* Begin *

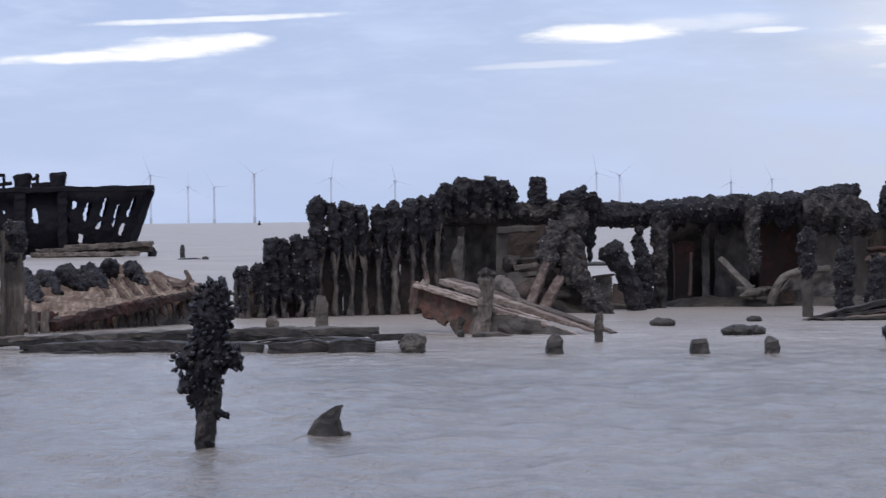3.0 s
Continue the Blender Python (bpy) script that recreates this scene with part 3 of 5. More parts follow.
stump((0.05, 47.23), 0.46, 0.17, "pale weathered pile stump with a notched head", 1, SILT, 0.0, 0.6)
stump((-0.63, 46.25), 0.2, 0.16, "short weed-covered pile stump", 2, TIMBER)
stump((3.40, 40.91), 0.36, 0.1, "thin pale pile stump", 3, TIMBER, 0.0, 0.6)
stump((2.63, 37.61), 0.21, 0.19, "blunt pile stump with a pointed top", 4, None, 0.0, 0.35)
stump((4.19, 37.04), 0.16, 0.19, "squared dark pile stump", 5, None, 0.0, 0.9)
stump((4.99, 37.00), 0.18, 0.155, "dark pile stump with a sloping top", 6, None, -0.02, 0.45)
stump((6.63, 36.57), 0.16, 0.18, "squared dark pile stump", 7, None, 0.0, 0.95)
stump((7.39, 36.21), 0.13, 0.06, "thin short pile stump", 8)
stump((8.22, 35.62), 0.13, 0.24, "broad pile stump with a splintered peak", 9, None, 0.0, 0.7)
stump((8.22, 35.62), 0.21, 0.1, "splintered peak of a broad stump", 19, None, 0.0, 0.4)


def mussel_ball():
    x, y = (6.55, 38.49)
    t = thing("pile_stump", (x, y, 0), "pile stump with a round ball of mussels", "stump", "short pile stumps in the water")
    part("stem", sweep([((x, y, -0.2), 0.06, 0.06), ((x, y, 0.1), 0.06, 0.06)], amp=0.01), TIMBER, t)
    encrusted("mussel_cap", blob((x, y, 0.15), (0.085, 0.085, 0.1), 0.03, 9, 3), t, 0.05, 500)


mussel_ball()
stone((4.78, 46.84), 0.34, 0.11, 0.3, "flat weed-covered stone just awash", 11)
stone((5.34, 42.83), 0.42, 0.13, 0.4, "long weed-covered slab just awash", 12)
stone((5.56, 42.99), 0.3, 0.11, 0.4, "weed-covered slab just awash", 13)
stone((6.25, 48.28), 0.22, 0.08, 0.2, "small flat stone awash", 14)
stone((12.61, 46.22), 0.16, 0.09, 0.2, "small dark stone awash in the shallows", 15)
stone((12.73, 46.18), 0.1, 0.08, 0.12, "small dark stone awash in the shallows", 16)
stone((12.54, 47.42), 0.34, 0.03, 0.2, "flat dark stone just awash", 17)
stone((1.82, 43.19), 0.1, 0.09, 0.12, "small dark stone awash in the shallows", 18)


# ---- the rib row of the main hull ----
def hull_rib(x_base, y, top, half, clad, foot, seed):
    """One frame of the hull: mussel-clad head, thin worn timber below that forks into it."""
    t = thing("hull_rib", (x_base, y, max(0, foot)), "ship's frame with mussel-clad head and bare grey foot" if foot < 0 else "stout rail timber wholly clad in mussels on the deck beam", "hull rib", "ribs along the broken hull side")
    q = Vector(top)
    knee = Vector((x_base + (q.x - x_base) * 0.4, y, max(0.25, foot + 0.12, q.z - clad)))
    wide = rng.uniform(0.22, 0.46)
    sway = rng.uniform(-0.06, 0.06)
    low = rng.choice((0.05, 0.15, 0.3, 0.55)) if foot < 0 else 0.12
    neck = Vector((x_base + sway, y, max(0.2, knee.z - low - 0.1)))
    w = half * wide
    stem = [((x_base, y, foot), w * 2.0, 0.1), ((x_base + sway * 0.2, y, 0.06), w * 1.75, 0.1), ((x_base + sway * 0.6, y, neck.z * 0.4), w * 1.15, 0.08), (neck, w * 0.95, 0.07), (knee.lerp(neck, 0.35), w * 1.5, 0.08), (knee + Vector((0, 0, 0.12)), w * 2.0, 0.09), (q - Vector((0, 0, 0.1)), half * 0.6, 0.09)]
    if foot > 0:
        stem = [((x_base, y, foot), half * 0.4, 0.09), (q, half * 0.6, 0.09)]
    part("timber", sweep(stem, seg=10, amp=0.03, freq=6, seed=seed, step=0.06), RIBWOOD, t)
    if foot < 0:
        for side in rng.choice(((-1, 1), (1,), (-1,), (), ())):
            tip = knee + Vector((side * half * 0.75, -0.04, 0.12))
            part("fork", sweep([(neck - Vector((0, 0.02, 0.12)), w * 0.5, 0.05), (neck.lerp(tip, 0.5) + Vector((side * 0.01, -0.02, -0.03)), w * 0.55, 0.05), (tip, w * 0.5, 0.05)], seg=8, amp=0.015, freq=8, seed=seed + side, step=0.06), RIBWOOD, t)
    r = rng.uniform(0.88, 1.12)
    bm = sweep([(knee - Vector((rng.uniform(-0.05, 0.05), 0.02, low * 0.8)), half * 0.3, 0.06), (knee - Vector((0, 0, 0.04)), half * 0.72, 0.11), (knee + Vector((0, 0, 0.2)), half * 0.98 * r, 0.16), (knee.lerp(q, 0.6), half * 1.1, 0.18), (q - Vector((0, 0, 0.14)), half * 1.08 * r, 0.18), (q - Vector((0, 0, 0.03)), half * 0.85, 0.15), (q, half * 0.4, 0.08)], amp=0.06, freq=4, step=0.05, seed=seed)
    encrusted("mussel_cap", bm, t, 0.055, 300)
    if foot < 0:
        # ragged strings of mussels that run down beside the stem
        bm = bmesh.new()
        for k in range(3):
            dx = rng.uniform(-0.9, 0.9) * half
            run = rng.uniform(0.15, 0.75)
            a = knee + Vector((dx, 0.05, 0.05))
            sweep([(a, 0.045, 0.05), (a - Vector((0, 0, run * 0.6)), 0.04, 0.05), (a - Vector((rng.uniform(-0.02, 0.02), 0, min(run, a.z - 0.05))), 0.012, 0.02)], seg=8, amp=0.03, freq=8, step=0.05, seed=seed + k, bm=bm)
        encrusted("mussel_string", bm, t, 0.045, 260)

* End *

### Your instructions
Write out nothing but the lines from the start of the data through the line with "None, 0.0, 0.4)". Leave out the pictures.

### Finished exercise
3.0 s
Continue the Blender Python (bpy) script that recreates this scene with part 3 of 5. More parts follow.
stump((0.05, 47.23), 0.46, 0.17, "pale weathered pile stump with a notched head", 1, SILT, 0.0, 0.6)
stump((-0.63, 46.25), 0.2, 0.16, "short weed-covered pile stump", 2, TIMBER)
stump((3.40, 40.91), 0.36, 0.1, "thin pale pile stump", 3, TIMBER, 0.0, 0.6)
stump((2.63, 37.61), 0.21, 0.19, "blunt pile stump with a pointed top", 4, None, 0.0, 0.35)
stump((4.19, 37.04), 0.16, 0.19, "squared dark pile stump", 5, None, 0.0, 0.9)
stump((4.99, 37.00), 0.18, 0.155, "dark pile stump with a sloping top", 6, None, -0.02, 0.45)
stump((6.63, 36.57), 0.16, 0.18, "squared dark pile stump", 7, None, 0.0, 0.95)
stump((7.39, 36.21), 0.13, 0.06, "thin short pile stump", 8)
stump((8.22, 35.62), 0.13, 0.24, "broad pile stump with a splintered peak", 9, None, 0.0, 0.7)
stump((8.22, 35.62), 0.21, 0.1, "splintered peak of a broad stump", 19, None, 0.0, 0.4)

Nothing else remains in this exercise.